Friday, May 29, 2009

SCI FI

I will not lie. I love SCI FI. I think that architects are essentially futurists, as we design for physical space and structure to be built at some point in the future. Check out Daniel Simon.

Or the prolific Ryan Church, whose designs have inspired quite a few films, yet stretch into forecasting future transportation forms.
More by A Brit named Lee Edwards...


Monday, May 25, 2009

Food

I am struck by how great this is: In-City slaughterhouses in NYC. Now how's that for farm-to-table? One looks dinner right in the eye - before dinner. Obviously common practice in other countries, but why not as much in the US? What are the urban ramifications of this use of space? Could we improve upon it, in order for it to become more common with red blooded Americana? Could 21st Century butcher shops include live pens where diners can literally pick their dinner for the night?

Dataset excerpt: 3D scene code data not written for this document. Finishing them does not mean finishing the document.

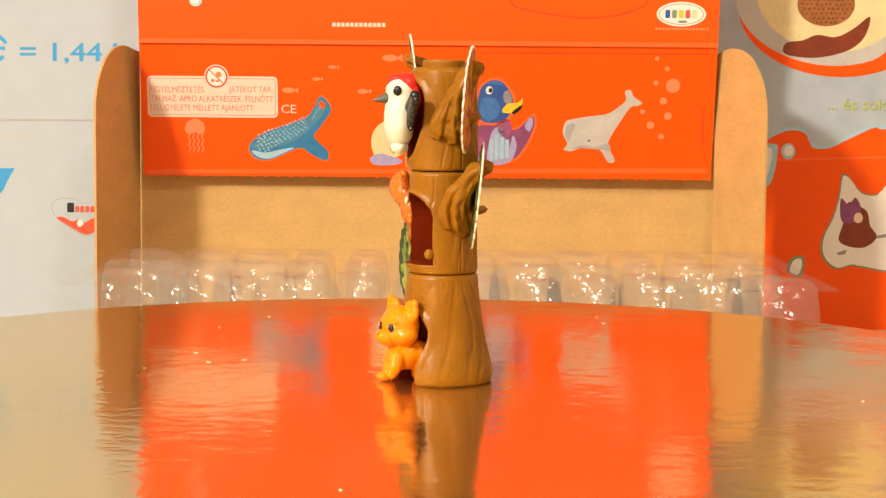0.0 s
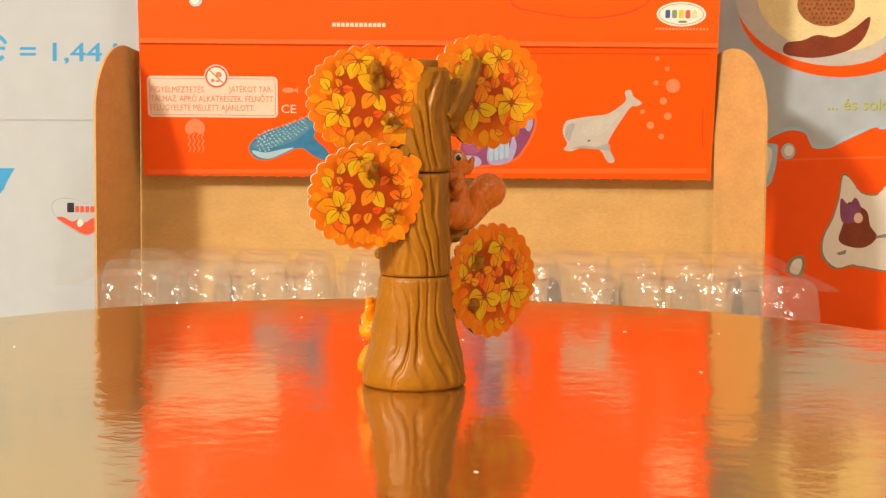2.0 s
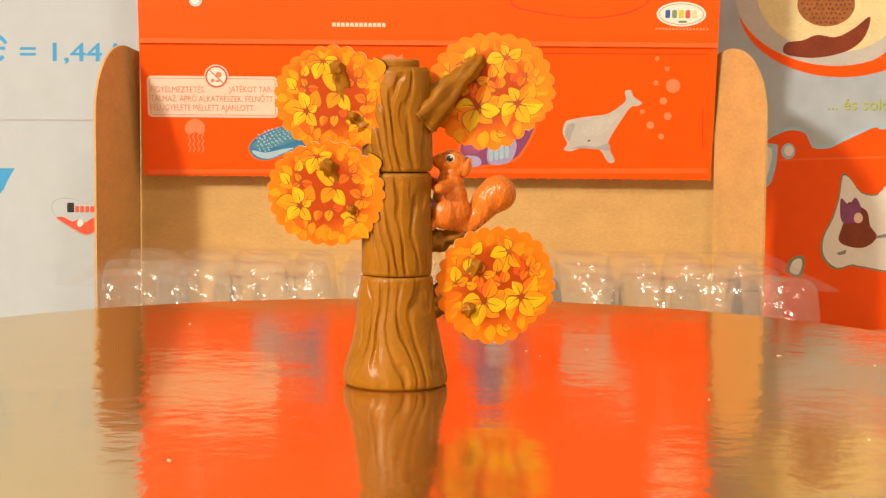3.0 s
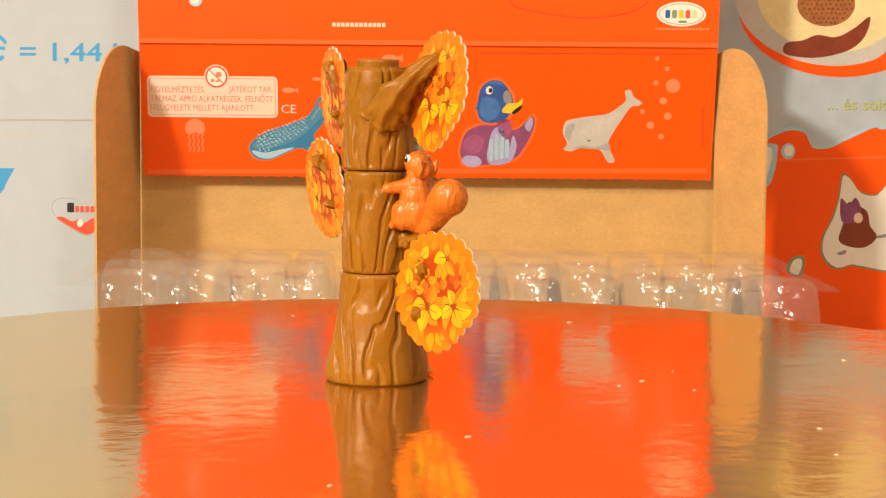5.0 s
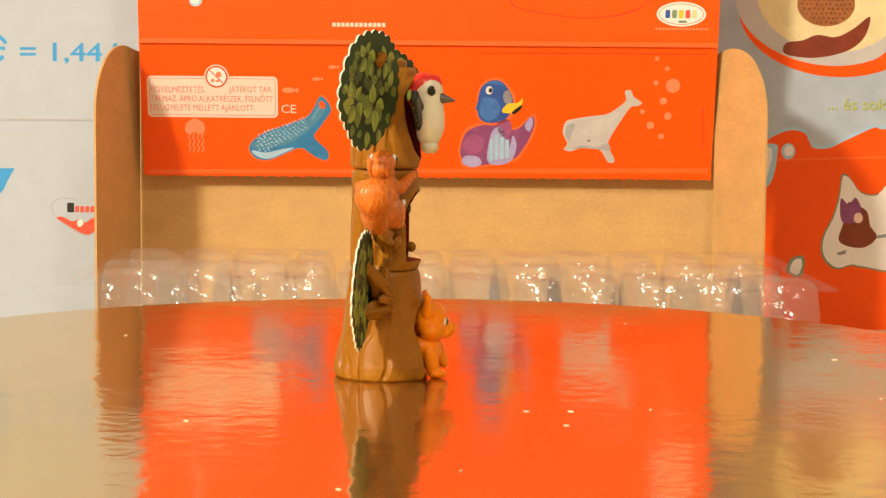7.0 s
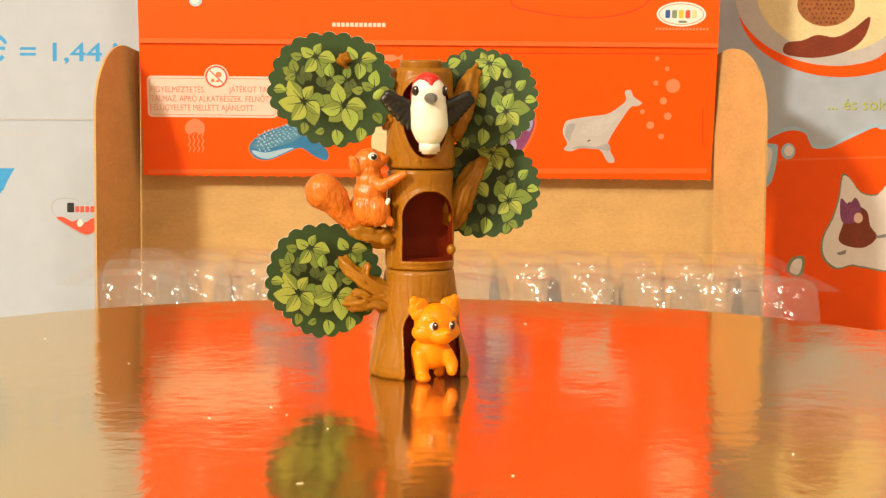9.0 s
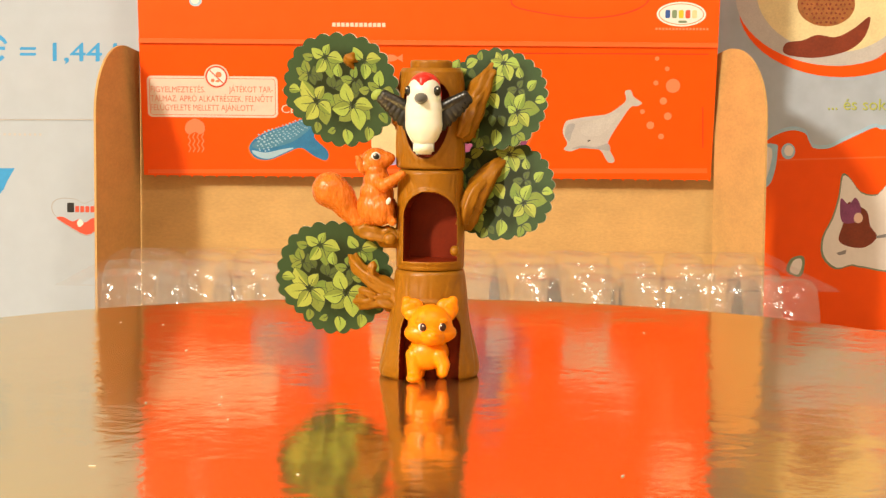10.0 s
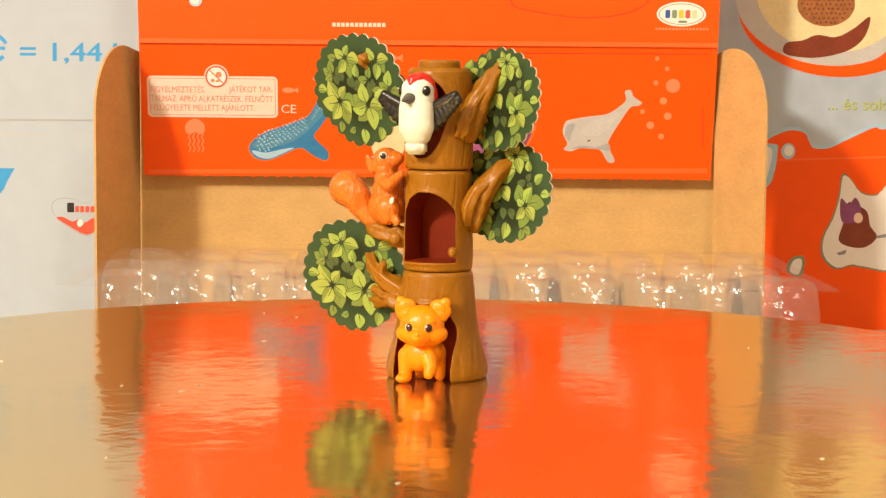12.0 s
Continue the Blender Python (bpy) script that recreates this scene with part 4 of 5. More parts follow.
def limb(name, path, radii, parent, seed=0, material=None, sides=20, steps=6, rough=0.38):
    """Tapered, bark-ridged branch along a few points (mm)."""
    pts, rad = [], []
    k = len(path)
    for i in range(k - 1):
        p = [Vector(path[max(0, min(k - 1, i + j - 1))]) for j in range(4)]
        for s in range(steps + (1 if i == k - 2 else 0)):
            t = s / steps
            pts.append(0.5 * (2 * p[1] + (p[2] - p[0]) * t + (2 * p[0] - 5 * p[1] + 4 * p[2] - p[3]) * t * t + (3 * p[1] - p[0] - 3 * p[2] + p[3]) * t ** 3))
            rad.append(radii[i] + (radii[i + 1] - radii[i]) * t)
    tip = (pts[-1] - pts[-2]).normalized()
    r = rad[-1]
    for c in (0.45, 0.75, 0.93, 1.0):
        pts.append(pts[-1] + tip * r * 0.28)
        rad.append(max(0.05, r * math.sqrt(max(0, 1 - c * c))))
    verts, faces = [], []
    ref = Vector((0.2, 1, 0.1)).normalized()
    for i, p in enumerate(pts):
        d = (pts[min(i + 1, len(pts) - 1)] - pts[max(i - 1, 0)]).normalized()
        u = d.cross(ref).normalized()
        v = d.cross(u)
        for s in range(sides):
            a = 2 * math.pi * s / sides
            q = rad[i] * (1 + rough * 0.5 * math.cos(5 * a + i * 0.25 + seed) * min(1, rad[i]) + rough * noise.noise((math.cos(a) * 1.5 + seed, math.sin(a) * 1.5, i * 0.35)))
            verts.append((p + u * math.cos(a) * q + v * math.sin(a) * q) * MM)
    for i in range(len(pts) - 1):
        for s in range(sides):
            k2 = (s + 1) % sides
            faces.append((i * sides + s, i * sides + k2, (i + 1) * sides + k2, (i + 1) * sides + s))
    faces += [tuple(reversed(range(sides))), tuple((len(pts) - 1) * sides + s for s in range(sides))]
    return part(name, mesh_of(name, verts, faces, [material or BROWN]), parent)


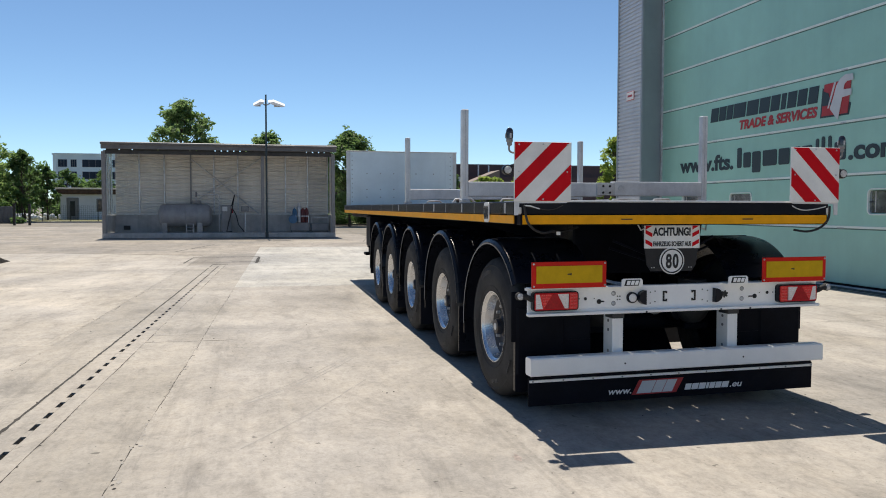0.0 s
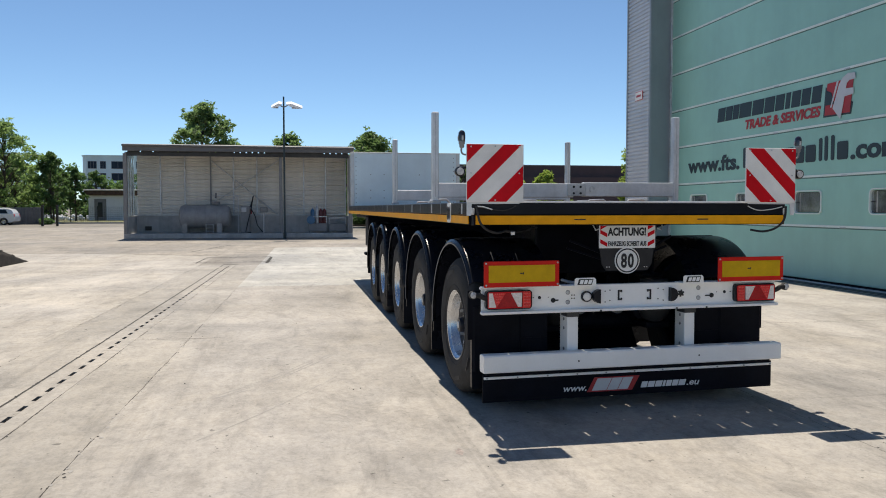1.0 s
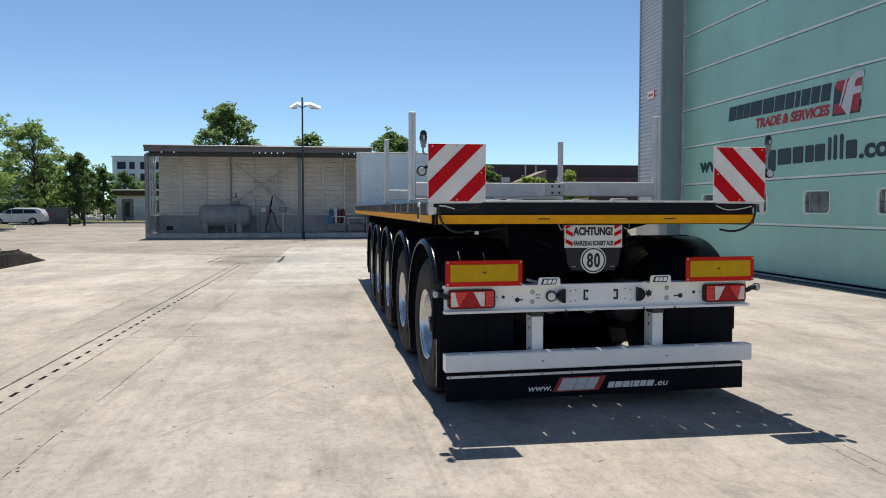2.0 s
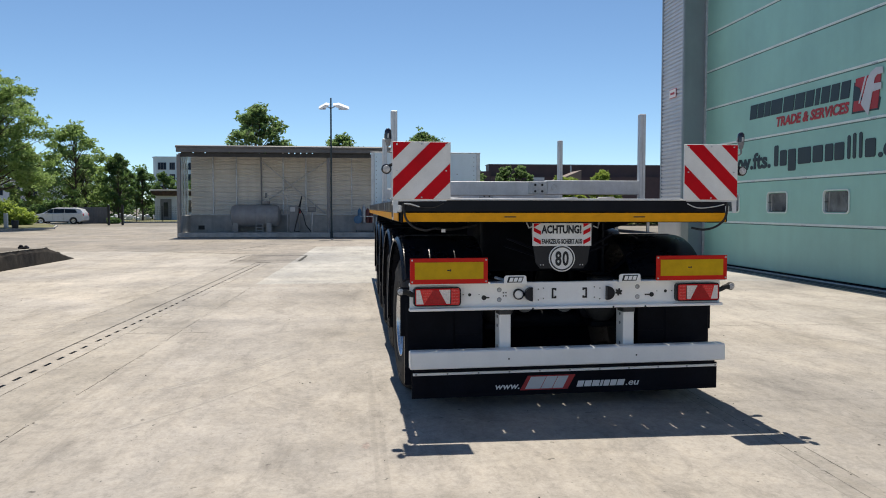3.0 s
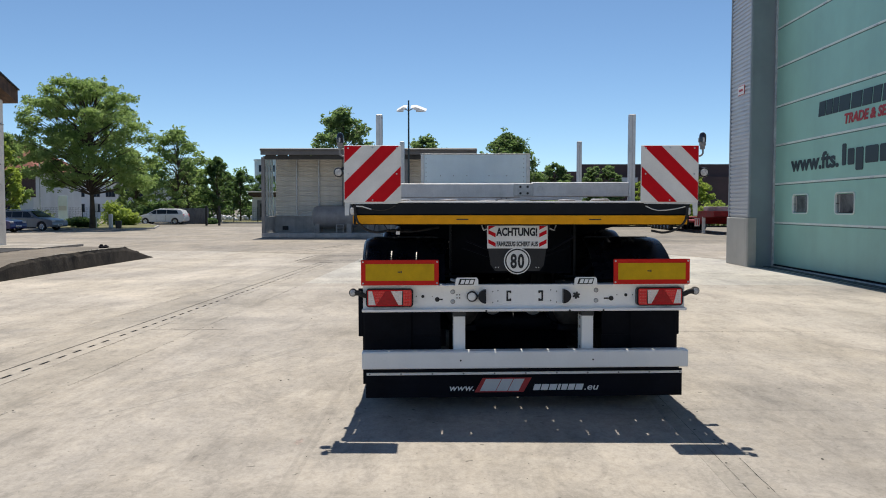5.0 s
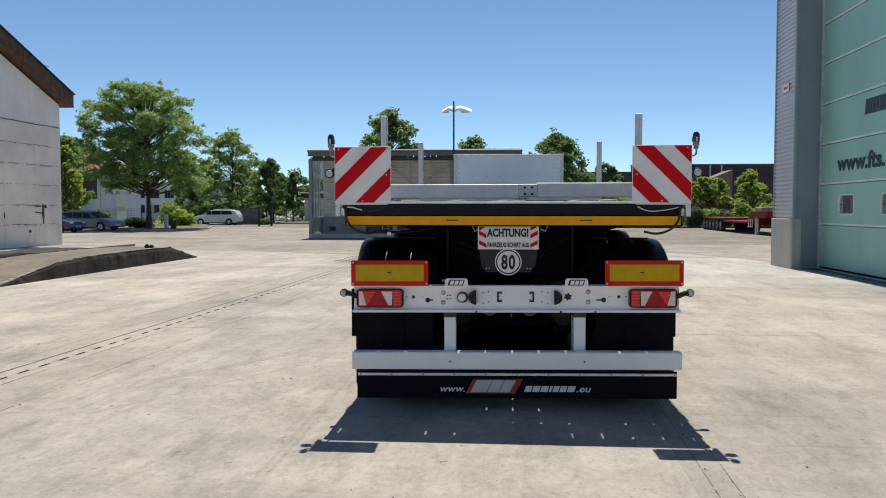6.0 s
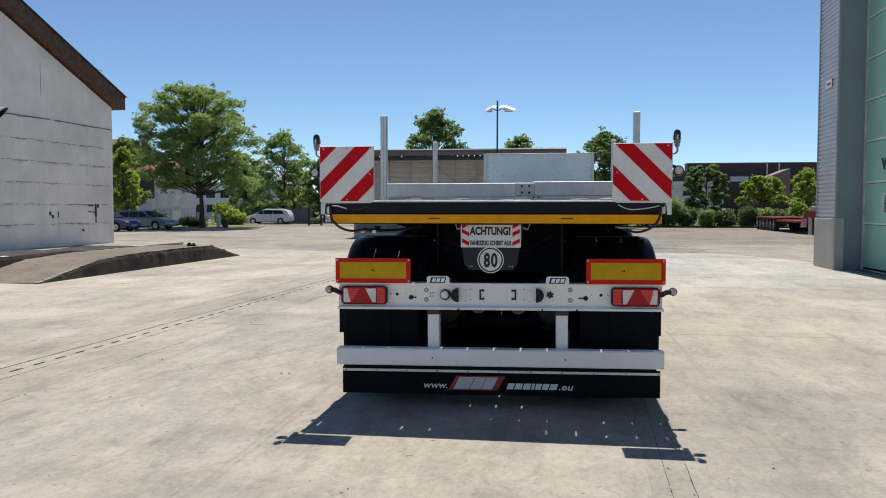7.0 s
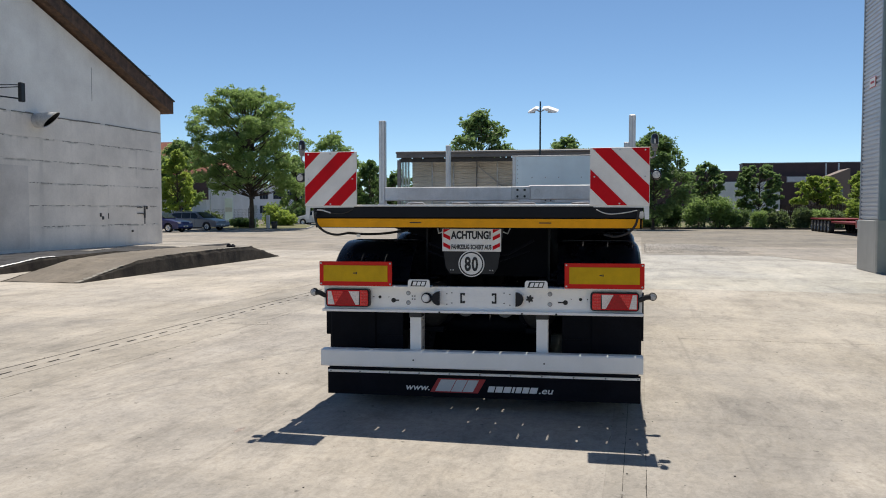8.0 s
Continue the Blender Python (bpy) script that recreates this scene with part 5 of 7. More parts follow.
def trailer():
    tr = thing("semi_trailer", "black five-axle flatbed semi-trailer with amber edge bands, parked", "trailer", pose(3.053, 5.737, 0, 0, 0, 0.32))
    L, W = 12.55, 1.275
    # deck planks with narrow gaps, carried by cross members
    rnd = random.Random(21)
    pitch = 0.2025
    for k in range(-6, 6):
        ga, gc = rnd.uniform(0.002, 0.0045), rnd.uniform(0.002, 0.0045)
        part("deck_plank", M().box(k * pitch + ga, 0.112, 1.566, (k + 1) * pitch - gc, L - 0.02, 1.594), WOOD, tr)
    y = 0.30
    while y < L - 0.2:
        part("cross_member", M().box(-W + 0.058, y, 1.46, W - 0.058, y + 0.16, 1.565), BLACK_DULL, tr)
        y += 0.37
    # edge rails in lengths
    ys = [0.11 + 1.13 * k for k in range(12)]
    for s in (-1, 1):
        for a, c in zip(ys[:-1], ys[1:]):
            rail = part("side_rail", M().box(s * W, a + 0.004, 1.502, s * (W - 0.055), c - 0.004, 1.600, 0.006), BLACK, tr, "black deck side rail")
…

Could it be combined with new vertical urban gardens, furthering the Pig City of MVRDV?

The Social Component

Lately I've been struggling with the receiving end of the process of architecture. Essentially, who are the parties that stand to benefit from the endeavors of practice. What I see in my built environment and on the blogs/internet has left me with a feeling that architecture is a rich man's game. More and more private development, more and more lifestyle branding. Give an architect a week and a couple of under-payed interns and they will be able to dream up new forms rationalized by nothing more than "I think I can, therefore I will." The process is compounded over and over and over.

Which makes this all the more refreshing.




Monday, May 11, 2009

This project at the University of Twente in the Netherlands by Arons en Gelauff Architecten is an interesting combination of student housing, social center, and sport venue. It is long established that dutch architects have a wonderful sense of place and density in public - private partnerships , but this is an added bonus. A program normally specified for the inside of a limited use building (climbing gym) becomes a density measure that adds value to a project by placing a use onto a surface that would otherwise be nothing more than enclosure, i.e. exterior cladding. The project reminds me to question uses for roofs, walls, and sidewalks. In New York, for example, there are times when I am delighted to see basketball courts on top of small school buildings, yet I am always suggesting that I want to see more. Case in Point.

You are what you eat

I am looking forward to seeing the new film, FOOD INC, a documentary on the multi-national companies running the factories that produce the food sold in 95% American grocers. The talking points:

Genetic Engineering
Pesticides
Environmental Impact
Cloning
Food Born Illnesses
Farm Worker Protection
Healthy Eating

Please watch the trailer here, then go see the film opening June 12, 2009.

Wednesday, May 6, 2009

Fluid Urbanism

As a perfect example of a DIY, fluid, resource efficient undertaking, Debra Solomon, an artist based in Amsterdam, draws closer to perfecting the craft of public food vending. She takes food that is close to the end of it's shelf life, remixes it, and injects into an ambitious new, colorful spread. The food is obviously the star of the show in this situation, but the re-purposed vehicle and insta-community it creates would make Peter Cook proud. While helping to revitalize a neighborhood on the outskirts of Rotterdam, it has become part of a large initiative with the help of other architects and designers. Adapt. Reuse. Inject.

Sunday, May 3, 2009

signing in

May 2009

It's raining outside, a perfect day to get this thing going. Although, I have been accumulating ideas for this blog for quite some time, I haven't formulated them into a coherent whole that would be worthy of this form of media expression. So here goes..

More and more, I find myself amazed by the in-between, by things within the built and natural environment that engage our curiosities as we engage the world. Whether structural or ecological, these objects, moments, and interstices thread the frames between departure and arrival.

Beneath the surface of what we engage in the present, exists a deep ecology, a connection to place more specific that surface oriented context; more fluid. I want to try to negotiate this.